The nation has paid respectful remembrance to all those who served, fought, and died in World War 1. The community of Lightwater turned out in huge numbers to do the same, at the events surrounding the centenary of the ending of WW1.
The key events were led and organised by All Saints’ Church in Lightwater. The main spectacle was a poppy cascade of almost 8000 knitted poppies in front of the Church. The cascade drew many admiring visitors.
All Saints’ Church held a party for the poppy knitters, and an open day for all on Saturday 10th, with a matchless remembrance exhibition in a series of boards about all those named on the Lightwater war memorial, with plenty of other memorabilia on the Great War.
After the end of the Remembrance Sunday service, when almost everyone had left the church hall, and standing on the pavement near the cascade while waiting to be picked up by my dear wife, I watched the passage of traffic. With the sun shining directly into the drivers I saw the driver of one car mouth the word ‘wow’ when he saw the cascade. I’m sure that was everyone’s response. The credit for organising it goes to Carol and Derek Browning, and, of course, thanks to the knitters.
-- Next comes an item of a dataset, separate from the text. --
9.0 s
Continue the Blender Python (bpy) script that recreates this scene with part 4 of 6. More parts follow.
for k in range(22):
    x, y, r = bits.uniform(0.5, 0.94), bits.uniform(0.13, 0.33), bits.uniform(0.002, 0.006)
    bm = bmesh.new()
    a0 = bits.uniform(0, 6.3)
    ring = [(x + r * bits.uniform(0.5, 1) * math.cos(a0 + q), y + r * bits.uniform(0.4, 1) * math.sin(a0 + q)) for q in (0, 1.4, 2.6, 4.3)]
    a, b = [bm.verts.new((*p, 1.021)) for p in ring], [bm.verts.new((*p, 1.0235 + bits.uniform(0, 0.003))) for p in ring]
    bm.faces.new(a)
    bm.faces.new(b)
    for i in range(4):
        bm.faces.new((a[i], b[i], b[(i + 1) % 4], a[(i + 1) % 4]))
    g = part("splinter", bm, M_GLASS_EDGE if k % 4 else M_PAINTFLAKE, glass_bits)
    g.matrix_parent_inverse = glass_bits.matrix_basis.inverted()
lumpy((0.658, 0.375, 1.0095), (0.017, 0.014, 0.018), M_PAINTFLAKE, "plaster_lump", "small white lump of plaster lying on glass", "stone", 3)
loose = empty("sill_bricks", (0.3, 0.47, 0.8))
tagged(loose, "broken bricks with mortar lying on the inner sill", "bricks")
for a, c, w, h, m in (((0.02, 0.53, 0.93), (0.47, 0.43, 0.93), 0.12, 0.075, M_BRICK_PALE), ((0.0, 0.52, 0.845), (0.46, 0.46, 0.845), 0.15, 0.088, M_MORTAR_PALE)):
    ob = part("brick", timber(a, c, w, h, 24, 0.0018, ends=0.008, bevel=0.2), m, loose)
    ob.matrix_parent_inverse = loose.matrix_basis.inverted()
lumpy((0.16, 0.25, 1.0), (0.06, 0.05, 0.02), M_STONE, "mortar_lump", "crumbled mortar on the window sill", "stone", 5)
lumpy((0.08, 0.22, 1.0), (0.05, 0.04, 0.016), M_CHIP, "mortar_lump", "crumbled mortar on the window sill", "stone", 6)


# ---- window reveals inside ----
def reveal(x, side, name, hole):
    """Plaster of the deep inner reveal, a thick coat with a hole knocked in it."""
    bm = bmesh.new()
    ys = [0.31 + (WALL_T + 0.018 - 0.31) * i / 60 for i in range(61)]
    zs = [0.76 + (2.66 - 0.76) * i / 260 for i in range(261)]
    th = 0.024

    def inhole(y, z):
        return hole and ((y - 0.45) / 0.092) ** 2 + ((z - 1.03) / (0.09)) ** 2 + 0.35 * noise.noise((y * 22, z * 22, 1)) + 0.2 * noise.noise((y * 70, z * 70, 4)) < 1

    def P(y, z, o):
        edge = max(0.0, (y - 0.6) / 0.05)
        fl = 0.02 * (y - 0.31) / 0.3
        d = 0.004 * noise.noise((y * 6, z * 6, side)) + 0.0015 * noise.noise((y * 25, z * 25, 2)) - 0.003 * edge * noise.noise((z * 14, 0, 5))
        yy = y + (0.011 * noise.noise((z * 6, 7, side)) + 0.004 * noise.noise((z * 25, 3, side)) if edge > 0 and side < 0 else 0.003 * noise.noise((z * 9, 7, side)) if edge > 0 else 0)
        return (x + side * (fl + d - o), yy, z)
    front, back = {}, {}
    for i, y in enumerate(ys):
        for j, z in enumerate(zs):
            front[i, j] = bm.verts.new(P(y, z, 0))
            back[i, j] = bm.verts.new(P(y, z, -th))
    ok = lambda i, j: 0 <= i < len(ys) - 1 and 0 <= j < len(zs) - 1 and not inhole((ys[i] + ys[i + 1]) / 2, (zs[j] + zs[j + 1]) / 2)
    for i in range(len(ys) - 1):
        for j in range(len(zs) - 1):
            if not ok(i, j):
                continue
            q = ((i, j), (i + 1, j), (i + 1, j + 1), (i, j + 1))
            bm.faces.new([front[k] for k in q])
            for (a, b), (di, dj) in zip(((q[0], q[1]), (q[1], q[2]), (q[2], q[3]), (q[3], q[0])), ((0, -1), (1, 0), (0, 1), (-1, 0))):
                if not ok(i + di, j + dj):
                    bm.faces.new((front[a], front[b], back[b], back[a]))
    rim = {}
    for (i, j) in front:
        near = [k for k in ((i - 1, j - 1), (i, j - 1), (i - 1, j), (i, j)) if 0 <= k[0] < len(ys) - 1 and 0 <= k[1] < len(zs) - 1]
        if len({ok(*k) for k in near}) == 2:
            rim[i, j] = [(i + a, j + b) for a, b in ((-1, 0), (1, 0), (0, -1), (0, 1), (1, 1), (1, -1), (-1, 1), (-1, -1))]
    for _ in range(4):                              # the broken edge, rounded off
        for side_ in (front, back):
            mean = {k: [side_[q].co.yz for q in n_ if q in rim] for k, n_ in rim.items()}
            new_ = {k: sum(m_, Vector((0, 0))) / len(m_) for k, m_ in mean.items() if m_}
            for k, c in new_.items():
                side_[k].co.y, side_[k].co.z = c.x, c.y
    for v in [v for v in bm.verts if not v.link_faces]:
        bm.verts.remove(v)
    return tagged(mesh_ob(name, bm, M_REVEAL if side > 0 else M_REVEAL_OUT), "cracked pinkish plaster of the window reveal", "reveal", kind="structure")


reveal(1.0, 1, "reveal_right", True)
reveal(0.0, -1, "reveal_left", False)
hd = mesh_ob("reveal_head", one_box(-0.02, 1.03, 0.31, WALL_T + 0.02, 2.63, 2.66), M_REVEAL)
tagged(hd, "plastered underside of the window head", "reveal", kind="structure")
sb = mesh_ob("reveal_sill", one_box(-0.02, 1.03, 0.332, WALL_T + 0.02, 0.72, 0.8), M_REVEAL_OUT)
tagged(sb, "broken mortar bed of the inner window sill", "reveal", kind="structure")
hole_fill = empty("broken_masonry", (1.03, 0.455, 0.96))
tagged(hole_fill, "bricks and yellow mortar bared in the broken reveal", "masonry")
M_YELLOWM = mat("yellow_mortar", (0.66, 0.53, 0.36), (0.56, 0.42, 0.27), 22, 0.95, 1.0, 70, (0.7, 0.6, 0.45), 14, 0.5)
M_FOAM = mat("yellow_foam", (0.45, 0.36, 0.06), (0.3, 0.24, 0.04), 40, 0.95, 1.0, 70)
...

For the Remembrance Sunday service, All Saints’ Church was full to overflowing at and by the war memorial were the largest crowd for the service I’ve seen, estimates are over a 1000. The service was again blessed with bright sunshine, and in the still air The Last Post played, superbly, by the bugler of Bagshot Band was especially moving.
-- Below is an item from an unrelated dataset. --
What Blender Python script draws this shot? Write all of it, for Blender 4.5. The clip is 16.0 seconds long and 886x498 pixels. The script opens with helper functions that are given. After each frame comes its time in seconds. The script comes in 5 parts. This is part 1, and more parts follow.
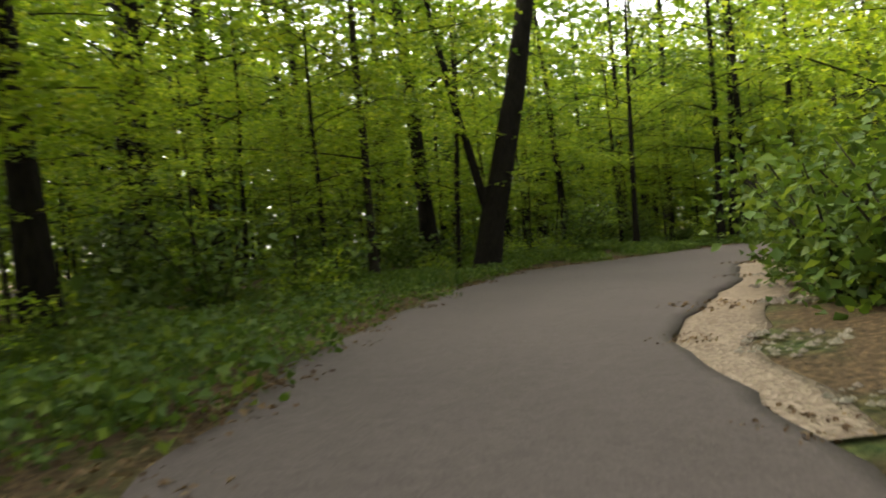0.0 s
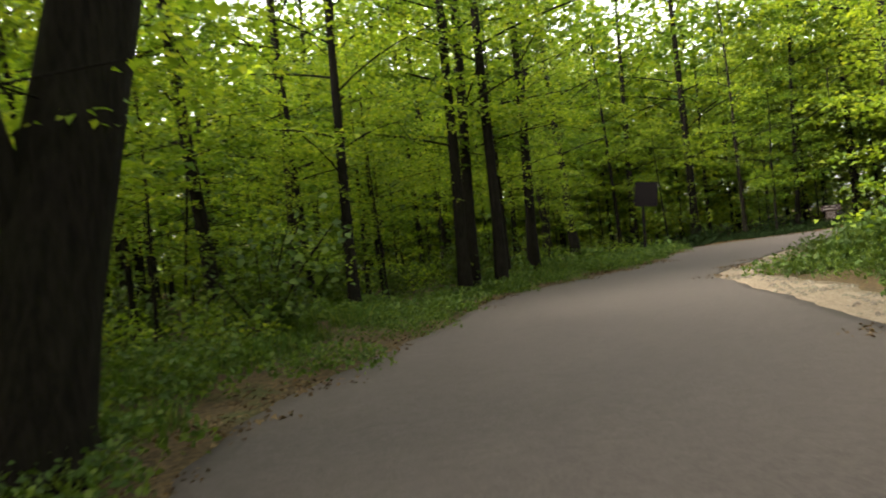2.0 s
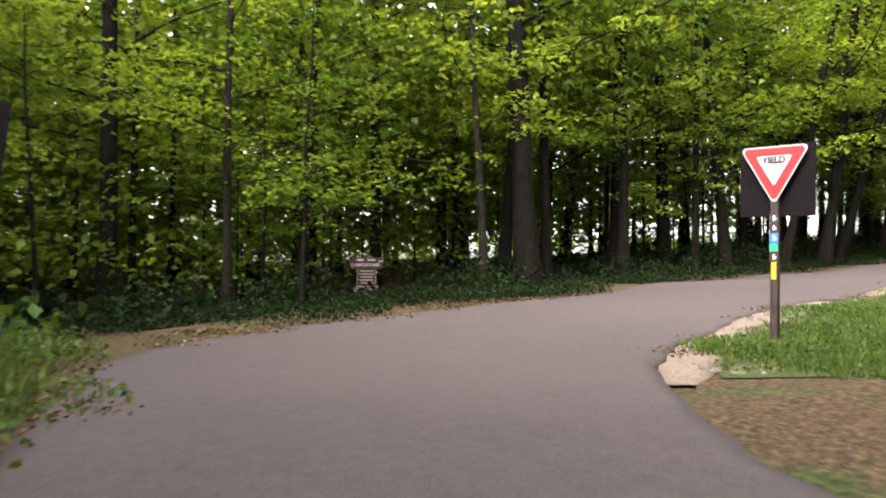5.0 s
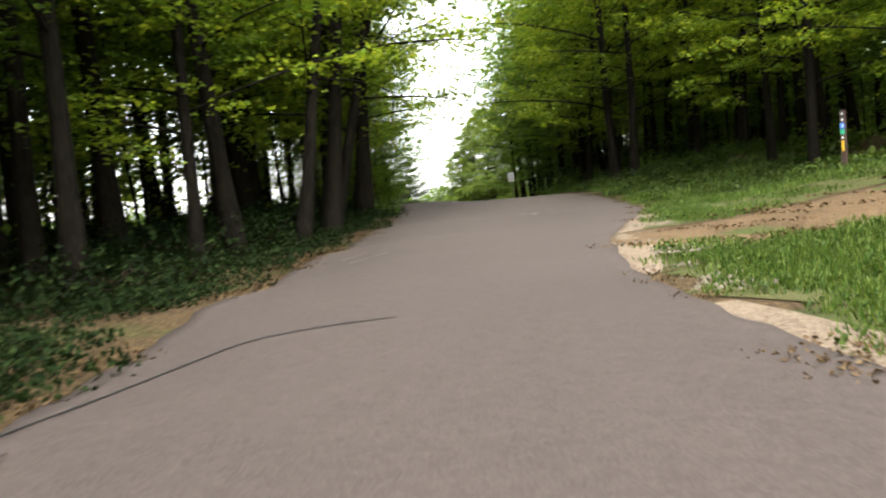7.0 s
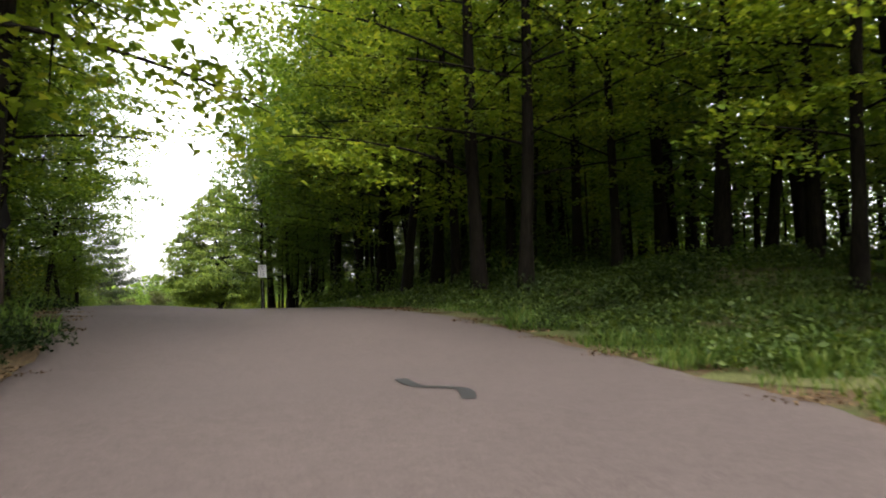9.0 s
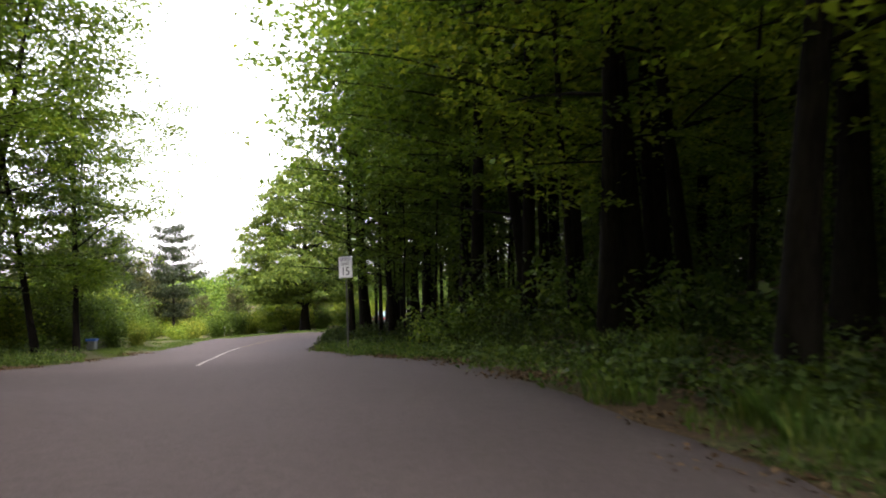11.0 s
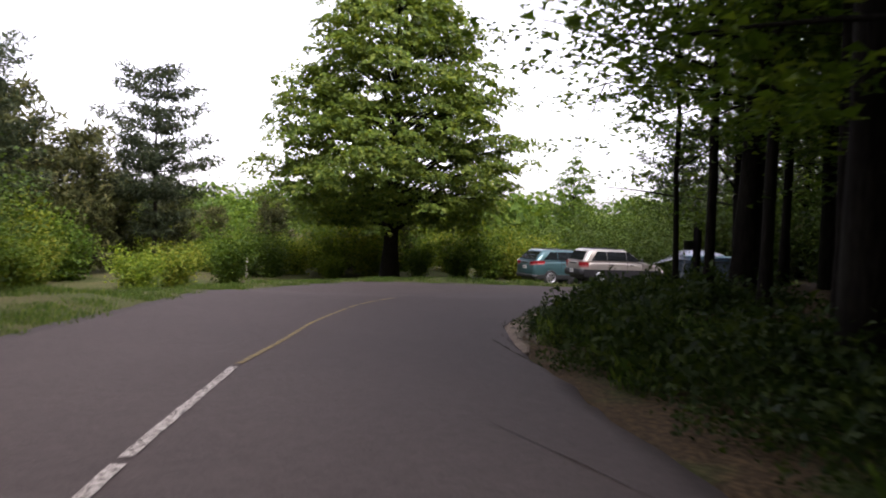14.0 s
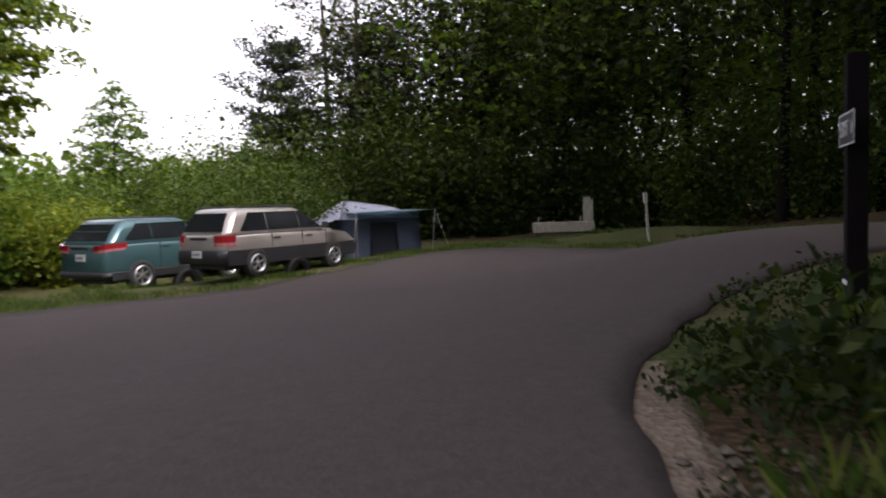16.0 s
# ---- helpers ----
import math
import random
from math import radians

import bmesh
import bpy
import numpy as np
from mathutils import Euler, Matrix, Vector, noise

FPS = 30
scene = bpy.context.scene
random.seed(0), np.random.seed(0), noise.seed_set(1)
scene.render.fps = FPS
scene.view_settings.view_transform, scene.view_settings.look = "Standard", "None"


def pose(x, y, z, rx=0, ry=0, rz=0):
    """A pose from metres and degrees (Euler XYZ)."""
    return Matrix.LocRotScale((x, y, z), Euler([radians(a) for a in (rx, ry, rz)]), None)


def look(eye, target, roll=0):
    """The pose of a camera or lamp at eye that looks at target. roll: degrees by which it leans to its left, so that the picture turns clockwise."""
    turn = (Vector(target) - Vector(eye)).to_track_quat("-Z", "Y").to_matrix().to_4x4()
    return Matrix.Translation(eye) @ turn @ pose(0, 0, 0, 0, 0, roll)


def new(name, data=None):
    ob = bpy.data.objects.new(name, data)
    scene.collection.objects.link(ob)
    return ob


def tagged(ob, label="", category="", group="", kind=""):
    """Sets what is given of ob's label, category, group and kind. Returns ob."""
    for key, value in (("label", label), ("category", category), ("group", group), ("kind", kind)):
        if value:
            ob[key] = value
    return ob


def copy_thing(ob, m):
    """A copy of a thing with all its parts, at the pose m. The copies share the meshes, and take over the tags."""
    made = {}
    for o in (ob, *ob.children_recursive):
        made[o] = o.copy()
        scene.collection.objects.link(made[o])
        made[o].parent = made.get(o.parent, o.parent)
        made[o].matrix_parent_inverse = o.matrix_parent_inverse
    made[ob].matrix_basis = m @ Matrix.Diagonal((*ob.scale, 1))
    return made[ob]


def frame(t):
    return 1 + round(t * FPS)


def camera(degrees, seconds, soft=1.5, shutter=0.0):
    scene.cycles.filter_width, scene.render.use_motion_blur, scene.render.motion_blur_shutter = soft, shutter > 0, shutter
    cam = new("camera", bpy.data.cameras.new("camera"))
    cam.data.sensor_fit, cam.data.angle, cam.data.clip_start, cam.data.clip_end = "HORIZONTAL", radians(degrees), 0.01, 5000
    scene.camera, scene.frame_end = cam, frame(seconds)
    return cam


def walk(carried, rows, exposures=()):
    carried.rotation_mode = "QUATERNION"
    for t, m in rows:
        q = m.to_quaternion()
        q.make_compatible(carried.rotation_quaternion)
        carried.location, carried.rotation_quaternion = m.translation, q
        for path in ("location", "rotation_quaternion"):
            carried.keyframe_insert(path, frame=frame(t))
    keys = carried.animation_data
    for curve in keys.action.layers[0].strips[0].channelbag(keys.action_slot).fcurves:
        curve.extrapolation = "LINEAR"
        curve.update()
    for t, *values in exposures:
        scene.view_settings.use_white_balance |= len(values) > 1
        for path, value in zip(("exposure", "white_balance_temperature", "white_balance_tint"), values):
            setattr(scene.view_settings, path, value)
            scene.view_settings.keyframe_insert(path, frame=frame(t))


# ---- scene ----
cam = camera(59.9, 16.0, soft=1.9, shutter=0.2)
PATH = [
    (0, (0.002, -0.004, 1.306), (0.000, 1.996, 1.291), -4.4),
    (0.5, (0.179, 3.320, 1.591), (0.584, 5.278, 1.544), -3.7),
    (1, (0.261, 6.853, 1.694), (0.827, 8.771, 1.690), -4.9),
    (1.5, (0.553, 10.721, 1.697), (1.263, 12.591, 1.691), -7.6),
    (2, (1.018, 14.731, 1.645), (2.033, 16.455, 1.646), -6.5),
    (2.5, (2.766, 18.253, 1.662), (4.100, 19.743, 1.690), -5.6),
    (3, (5.025, 21.204, 1.554), (6.562, 22.481, 1.622), -4.6),
    (3.2, (6.120, 22.330, 1.541), (7.724, 23.524, 1.557), -4.4),
    (5.3, (20.231, 31.283, 1.691), (22.189, 31.692, 1.671), -1.1),
    (5.5, (21.524, 31.739, 1.701), (23.503, 32.019, 1.631), -2.4),
    (6, (24.544, 33.285, 1.738), (26.528, 33.061, 1.616), -5.7),
    (6.5, (27.940, 33.793, 1.753), (29.811, 33.105, 1.593), -4.5),
    (7, (31.282, 32.892, 1.835), (33.015, 31.899, 1.730), -5.5),
    (7.5, (34.579, 31.784, 1.803), (35.986, 30.364, 1.856), -5.3),
    (8, (37.993, 30.338, 1.928), (39.189, 28.738, 2.036), -2.0),
    (8.2, (39.413, 29.588, 1.980), (40.612, 27.992, 2.112), -0.9),
    (10.3, (53.238, 17.437, 3.007), (54.607, 15.981, 3.087), -2.4),
    (10.5, (54.745, 16.444, 2.978), (56.153, 15.027, 3.075), -0.5),
    (11, (58.610, 13.955, 3.138), (60.061, 12.582, 3.226), -1.0),
    (11.5, (62.675, 11.594, 3.323), (64.158, 10.252, 3.347), -0.6),
    (12, (67.088, 9.133, 3.134), (68.545, 7.764, 3.185), 3.5),
    (12.5, (71.561, 6.570, 2.852), (72.974, 5.154, 2.853), 4.2),
    (13, (75.670, 4.139, 2.504), (77.127, 2.770, 2.457), 5.6),
    (13.5, (80.273, 1.833, 2.040), (81.763, 0.501, 1.961), 5.6),
    (14, (84.564, -0.704, 1.811), (86.091, -1.994, 1.748), 2.3),
    (14.5, (88.499, -3.177, 1.527), (89.866, -4.636, 1.480), -2.8),
    (15, (91.789, -5.709, 1.338), (92.993, -7.306, 1.297), -3.1),
    (15.5, (94.487, -8.433, 1.201), (95.337, -10.240, 1.092), -2.6),
    (16, (96.314, -11.121, 1.128), (96.800, -13.057, 1.002), -1.7),
]
EXPOSURE = [(0, 2.7, 7300, 4), (1, 2.65, 7300, 4), (2, 2.9, 7300, 3), (3.2, 3.05, 7200, 4), (5.3, 3.15, 6500, 18), (6.5, 2.85, 6650, 9), (7.0, 2.75, 6700, 7), (8.2, 2.2, 6700, 11), (10.3, 3.45, 6500, 19), (10.6, 3.4, 6500, 20), (11.0, 2.85, 6500, 22), (11.8, 2.1, 6450, 25), (13, 2.0, 6400, 25), (14, 1.8, 6400, 25), (15, 1.65, 6450, 24), (16, 1.65, 6500, 23)]
walk(cam, [(t, look(eye, target, roll)) for t, eye, target, roll in PATH], EXPOSURE)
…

On Sunday afternoon I went to the ‘official’ opening of the WW1 trench in the grounds of Lightwater 1st Scouts. The preceding heavy rain of the previous few days gave the realistic trench the necessary muddy appearance. I’ll post a short video of this later. [Click on images to expand]
In conclusion, Lightwater, you played your part in the remembrance of centenary of WW1, and splendidly so.